As Catholics, we listen to and read with faith the words of the leadership and saints of our Church. But we must not forget that the human right to life is not a religious right, nor is it the making of the “religious right” as some often suggest, no. It is a human right without which no other human rights can be, no other human rights can exist, no other human rights can prevail. We who are religious then, who are people of faith, who believe in God who created us embrace that human right to life in the deepest parts of our very being because we are human and because of our faith.
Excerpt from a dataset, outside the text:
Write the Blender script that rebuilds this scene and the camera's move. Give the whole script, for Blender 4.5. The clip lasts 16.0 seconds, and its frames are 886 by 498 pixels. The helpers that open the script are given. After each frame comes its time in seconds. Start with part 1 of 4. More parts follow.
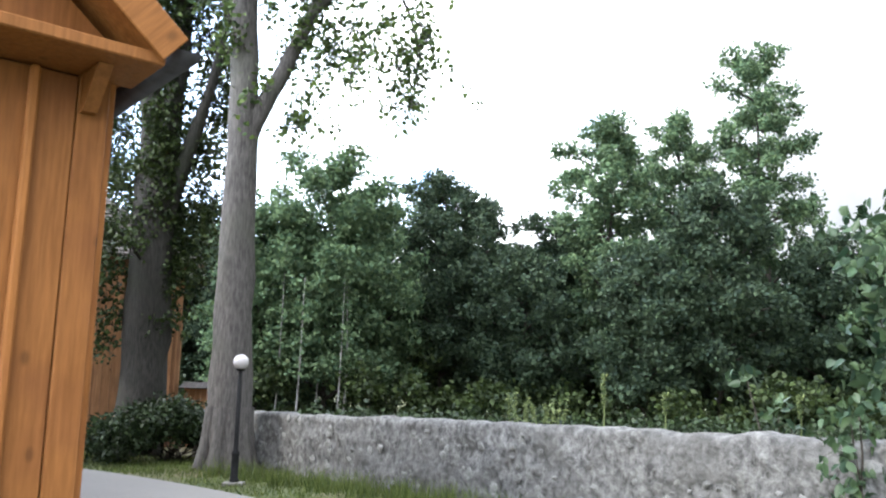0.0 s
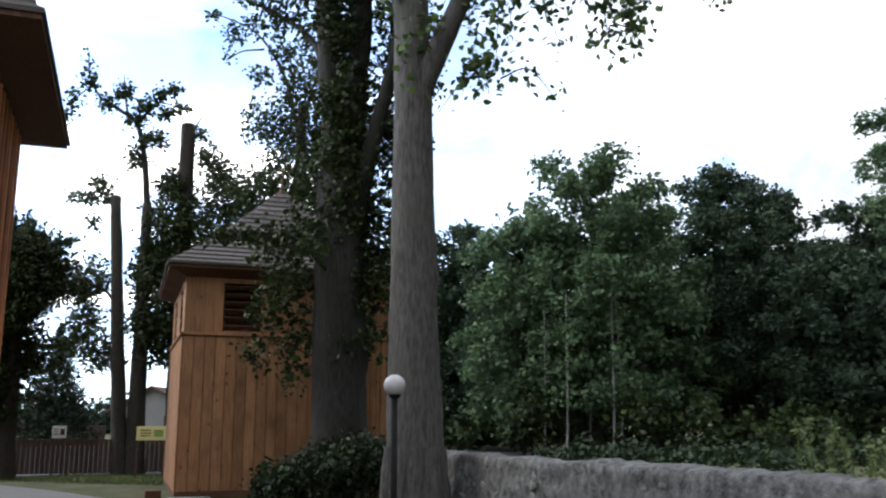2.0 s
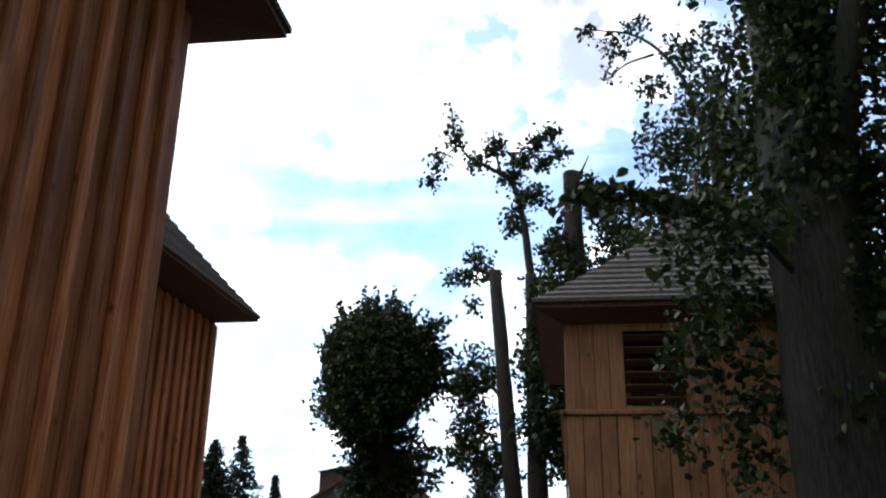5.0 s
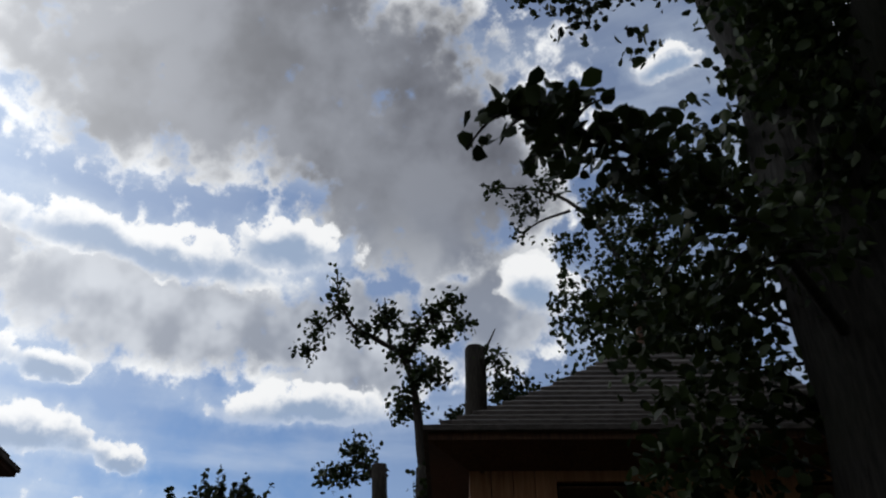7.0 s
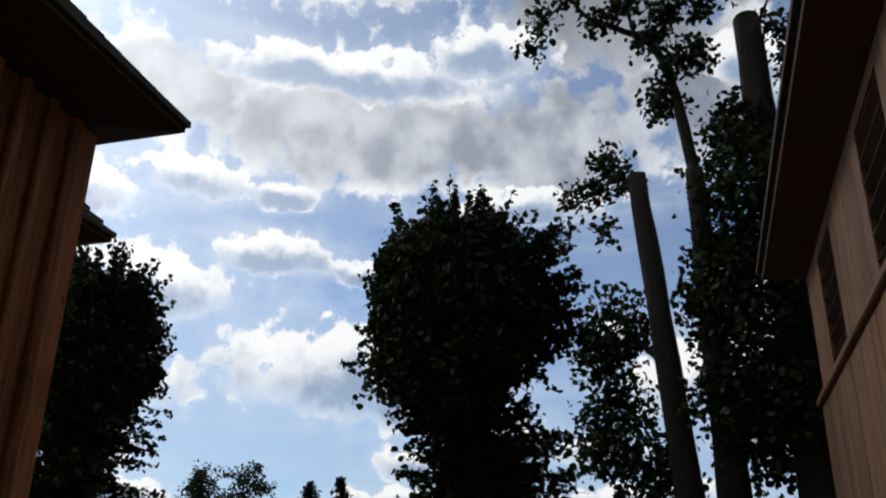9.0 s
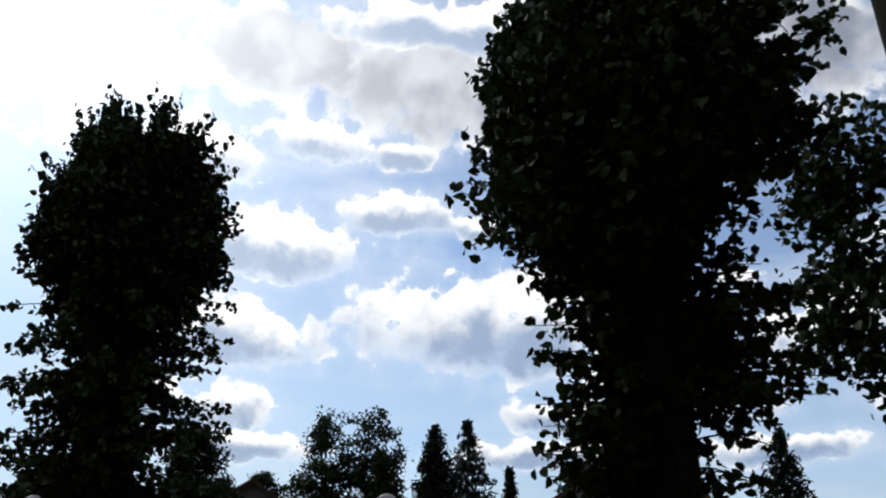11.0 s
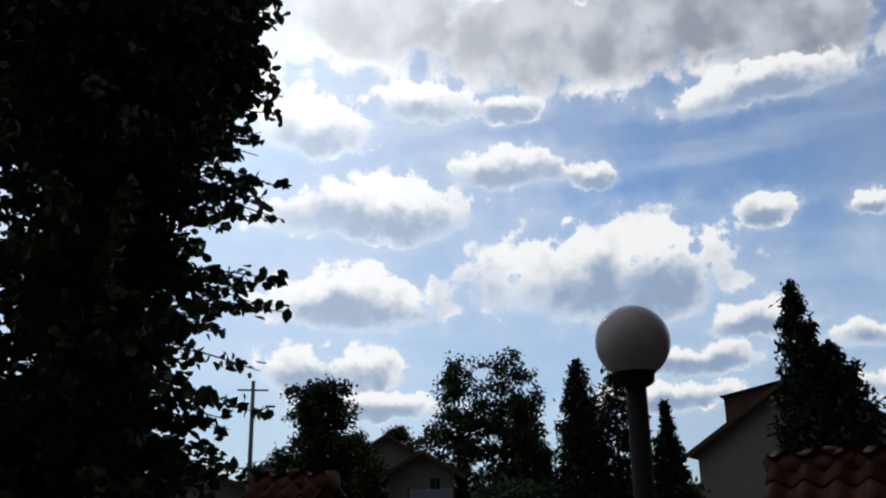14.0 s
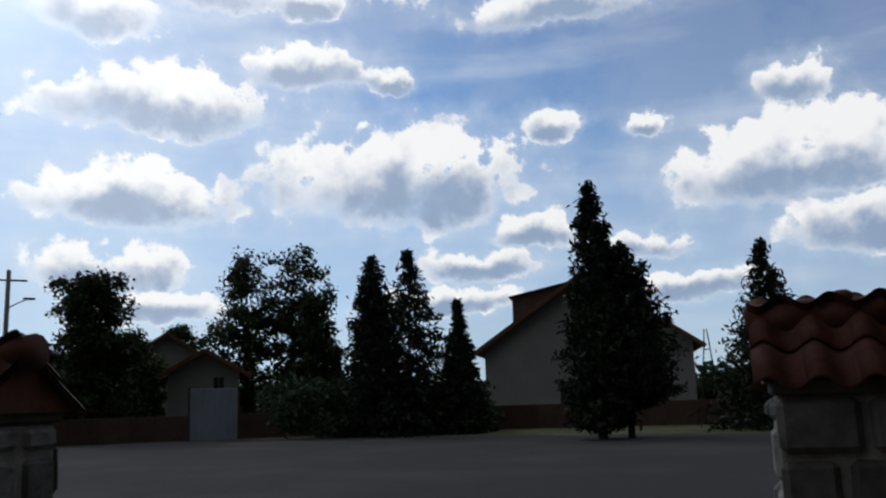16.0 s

As the “March for Life” approaches, we must once again say to our nation and, indeed, to the world “yes” to life in all its stages and “no” to death, especially the deaths of innocent children in the womb. That is why January 22, 1973 is important to remember every year.
Roe v. Wade has “deformed a great nation (Letter of Mother Teresa to the US Supreme Court, February 1994), pitting mothers against children and women against men” in a war against the right to life. Love and love alone saves lives.